Looking at the data below, count the lines that contain the string "with". Write only the total.
[START OF EXERCISE INPUT]
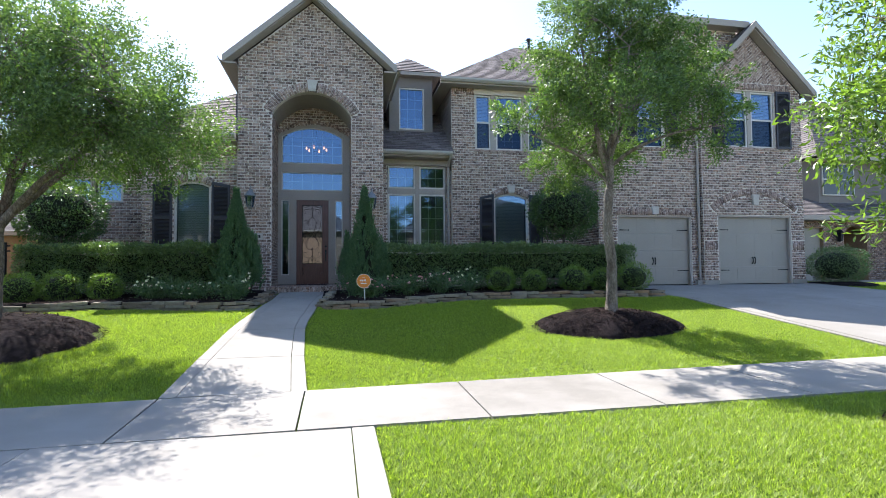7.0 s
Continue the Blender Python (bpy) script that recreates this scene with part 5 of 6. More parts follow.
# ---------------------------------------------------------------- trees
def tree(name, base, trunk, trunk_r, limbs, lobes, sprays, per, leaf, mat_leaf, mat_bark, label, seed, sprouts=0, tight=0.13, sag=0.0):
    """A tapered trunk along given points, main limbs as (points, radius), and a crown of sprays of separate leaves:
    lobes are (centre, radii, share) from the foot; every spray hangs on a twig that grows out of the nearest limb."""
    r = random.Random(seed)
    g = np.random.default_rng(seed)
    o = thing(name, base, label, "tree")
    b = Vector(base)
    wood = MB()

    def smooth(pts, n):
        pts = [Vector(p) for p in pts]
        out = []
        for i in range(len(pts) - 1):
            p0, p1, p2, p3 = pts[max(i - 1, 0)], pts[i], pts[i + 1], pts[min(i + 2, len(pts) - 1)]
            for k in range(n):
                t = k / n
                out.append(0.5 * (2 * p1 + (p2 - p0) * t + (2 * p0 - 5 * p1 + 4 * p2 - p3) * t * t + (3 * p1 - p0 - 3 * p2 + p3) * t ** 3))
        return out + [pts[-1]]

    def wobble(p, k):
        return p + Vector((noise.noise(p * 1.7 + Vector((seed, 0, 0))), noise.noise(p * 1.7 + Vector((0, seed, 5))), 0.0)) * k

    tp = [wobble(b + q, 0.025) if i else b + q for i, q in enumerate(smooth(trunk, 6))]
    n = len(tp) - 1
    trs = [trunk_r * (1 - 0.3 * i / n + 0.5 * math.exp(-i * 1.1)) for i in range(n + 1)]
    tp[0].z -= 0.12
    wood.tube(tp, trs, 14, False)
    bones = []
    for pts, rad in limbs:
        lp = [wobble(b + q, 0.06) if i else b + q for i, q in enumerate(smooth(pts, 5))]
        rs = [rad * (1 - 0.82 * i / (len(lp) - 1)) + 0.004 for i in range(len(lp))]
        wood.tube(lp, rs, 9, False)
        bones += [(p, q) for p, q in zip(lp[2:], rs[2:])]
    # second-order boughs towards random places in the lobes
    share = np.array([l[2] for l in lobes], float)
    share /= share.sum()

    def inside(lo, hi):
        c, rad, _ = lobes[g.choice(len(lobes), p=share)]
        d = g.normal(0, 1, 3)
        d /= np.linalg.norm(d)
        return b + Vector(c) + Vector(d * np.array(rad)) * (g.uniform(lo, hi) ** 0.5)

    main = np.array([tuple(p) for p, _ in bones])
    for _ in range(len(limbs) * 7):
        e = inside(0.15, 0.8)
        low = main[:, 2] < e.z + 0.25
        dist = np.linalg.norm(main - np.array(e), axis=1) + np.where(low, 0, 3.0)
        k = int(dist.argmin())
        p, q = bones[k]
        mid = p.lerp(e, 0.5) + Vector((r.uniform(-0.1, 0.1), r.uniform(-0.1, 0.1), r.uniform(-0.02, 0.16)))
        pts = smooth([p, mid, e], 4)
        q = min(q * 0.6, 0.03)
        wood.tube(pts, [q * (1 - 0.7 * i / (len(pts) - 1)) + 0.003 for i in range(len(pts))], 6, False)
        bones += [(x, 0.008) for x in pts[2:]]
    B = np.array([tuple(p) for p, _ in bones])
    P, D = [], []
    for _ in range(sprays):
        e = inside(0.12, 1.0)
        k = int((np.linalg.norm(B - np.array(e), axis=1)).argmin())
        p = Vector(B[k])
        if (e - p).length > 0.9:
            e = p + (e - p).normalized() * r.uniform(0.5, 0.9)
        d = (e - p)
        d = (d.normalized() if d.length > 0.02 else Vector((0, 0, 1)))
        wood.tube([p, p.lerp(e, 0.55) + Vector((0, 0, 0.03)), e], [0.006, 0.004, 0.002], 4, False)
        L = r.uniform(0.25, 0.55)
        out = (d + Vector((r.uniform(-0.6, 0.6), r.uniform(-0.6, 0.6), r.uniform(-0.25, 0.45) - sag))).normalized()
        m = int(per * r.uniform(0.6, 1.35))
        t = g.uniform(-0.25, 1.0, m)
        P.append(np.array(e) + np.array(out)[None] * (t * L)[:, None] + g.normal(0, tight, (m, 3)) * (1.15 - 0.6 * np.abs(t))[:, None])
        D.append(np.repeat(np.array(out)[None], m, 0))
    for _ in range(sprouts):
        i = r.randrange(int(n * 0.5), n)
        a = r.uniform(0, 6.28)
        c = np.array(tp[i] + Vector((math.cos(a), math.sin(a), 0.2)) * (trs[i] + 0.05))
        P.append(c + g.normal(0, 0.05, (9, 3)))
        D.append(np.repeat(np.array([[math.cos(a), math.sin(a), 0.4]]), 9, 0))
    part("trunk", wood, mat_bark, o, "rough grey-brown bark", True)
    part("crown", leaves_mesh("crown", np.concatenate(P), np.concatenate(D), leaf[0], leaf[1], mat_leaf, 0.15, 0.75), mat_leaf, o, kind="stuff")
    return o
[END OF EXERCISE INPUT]
[START OF EXERCISE INPUT]
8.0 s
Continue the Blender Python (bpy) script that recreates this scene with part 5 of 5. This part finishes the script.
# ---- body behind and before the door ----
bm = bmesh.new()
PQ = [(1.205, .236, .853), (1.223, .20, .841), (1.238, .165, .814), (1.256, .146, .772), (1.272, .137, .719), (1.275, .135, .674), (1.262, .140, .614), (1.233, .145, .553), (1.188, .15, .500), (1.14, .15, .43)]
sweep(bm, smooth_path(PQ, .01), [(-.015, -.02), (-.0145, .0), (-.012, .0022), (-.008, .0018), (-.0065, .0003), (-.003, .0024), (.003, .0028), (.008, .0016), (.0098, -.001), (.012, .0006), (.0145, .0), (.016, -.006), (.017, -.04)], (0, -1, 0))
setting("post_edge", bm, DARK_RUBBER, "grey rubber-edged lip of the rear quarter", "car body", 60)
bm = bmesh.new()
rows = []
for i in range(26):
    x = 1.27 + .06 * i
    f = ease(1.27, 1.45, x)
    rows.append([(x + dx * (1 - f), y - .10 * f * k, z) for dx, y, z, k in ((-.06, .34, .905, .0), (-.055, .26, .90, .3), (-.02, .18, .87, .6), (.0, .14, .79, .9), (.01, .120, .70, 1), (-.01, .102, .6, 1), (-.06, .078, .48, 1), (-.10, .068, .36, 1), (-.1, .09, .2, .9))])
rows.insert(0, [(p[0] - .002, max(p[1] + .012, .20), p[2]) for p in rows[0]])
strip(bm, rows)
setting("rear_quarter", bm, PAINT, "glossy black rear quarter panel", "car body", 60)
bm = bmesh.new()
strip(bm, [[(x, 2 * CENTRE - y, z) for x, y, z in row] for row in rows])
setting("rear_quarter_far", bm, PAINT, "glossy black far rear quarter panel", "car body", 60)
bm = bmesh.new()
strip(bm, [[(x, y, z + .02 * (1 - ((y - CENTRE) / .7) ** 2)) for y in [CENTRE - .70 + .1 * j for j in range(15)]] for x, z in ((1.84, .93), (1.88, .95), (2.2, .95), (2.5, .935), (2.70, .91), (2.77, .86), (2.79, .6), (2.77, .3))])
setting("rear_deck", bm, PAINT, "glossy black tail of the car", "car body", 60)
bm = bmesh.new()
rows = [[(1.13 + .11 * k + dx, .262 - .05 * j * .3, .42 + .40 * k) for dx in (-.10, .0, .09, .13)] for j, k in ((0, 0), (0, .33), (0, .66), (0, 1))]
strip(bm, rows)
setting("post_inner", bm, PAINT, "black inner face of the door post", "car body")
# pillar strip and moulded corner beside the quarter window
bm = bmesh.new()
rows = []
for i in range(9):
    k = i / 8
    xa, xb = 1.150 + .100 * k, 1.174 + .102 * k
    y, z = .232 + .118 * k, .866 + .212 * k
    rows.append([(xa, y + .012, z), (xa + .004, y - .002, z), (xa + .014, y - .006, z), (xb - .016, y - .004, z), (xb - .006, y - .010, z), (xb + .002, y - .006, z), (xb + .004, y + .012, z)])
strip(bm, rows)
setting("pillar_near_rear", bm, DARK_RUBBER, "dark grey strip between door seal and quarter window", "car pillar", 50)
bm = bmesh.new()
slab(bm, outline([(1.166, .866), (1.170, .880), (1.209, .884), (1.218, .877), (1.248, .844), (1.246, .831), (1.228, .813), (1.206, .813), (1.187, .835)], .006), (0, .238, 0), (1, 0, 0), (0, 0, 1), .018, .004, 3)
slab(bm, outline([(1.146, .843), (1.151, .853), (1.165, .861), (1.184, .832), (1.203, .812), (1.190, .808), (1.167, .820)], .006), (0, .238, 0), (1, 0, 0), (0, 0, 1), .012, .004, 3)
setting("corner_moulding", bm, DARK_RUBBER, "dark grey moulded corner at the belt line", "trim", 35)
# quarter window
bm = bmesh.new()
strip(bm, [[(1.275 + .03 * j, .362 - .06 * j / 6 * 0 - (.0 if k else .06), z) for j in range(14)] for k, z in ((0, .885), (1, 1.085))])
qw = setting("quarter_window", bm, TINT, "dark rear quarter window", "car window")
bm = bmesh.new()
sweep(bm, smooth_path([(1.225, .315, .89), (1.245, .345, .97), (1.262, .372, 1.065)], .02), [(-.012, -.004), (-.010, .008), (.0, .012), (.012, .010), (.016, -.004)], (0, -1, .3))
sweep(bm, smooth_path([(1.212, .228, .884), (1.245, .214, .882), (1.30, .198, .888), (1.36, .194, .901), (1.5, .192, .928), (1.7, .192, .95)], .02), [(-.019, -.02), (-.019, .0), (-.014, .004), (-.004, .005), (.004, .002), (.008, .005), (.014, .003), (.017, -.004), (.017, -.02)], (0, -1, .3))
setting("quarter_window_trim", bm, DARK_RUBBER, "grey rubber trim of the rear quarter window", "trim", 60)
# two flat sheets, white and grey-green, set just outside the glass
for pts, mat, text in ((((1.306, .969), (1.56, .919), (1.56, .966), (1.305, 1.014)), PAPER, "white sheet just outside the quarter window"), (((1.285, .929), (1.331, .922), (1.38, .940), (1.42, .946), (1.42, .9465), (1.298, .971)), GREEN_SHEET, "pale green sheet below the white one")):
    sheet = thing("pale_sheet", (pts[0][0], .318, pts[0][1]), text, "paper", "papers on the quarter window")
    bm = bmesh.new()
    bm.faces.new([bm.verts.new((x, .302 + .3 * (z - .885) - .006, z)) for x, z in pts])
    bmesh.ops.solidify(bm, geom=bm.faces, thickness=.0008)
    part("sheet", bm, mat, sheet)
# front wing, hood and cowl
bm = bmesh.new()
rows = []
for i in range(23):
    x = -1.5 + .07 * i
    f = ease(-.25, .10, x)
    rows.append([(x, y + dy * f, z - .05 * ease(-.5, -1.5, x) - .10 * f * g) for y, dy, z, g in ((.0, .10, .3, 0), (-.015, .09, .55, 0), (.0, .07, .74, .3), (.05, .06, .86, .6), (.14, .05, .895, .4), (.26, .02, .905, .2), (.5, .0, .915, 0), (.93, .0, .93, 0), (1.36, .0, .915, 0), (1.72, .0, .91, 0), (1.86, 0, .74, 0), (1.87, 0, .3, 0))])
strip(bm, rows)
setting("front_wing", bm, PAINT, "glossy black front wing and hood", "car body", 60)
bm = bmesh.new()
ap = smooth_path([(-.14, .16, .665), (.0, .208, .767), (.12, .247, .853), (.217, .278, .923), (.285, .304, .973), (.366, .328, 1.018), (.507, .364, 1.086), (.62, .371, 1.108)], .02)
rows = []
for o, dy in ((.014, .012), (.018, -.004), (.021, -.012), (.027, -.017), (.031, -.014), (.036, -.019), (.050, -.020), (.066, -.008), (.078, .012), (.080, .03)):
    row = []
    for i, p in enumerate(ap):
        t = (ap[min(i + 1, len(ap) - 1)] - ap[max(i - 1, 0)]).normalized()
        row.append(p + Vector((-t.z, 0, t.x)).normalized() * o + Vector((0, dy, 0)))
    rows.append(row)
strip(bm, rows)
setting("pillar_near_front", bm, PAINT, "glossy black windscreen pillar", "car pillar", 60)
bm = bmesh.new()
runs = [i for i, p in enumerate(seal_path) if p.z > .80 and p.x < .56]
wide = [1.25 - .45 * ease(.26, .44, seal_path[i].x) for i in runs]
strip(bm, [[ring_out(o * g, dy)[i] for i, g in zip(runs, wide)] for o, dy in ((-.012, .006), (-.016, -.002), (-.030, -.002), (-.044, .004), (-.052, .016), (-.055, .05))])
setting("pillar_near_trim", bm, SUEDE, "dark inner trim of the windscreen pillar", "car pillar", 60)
[END OF EXERCISE INPUT]
PROBLEM SOLUTION =
2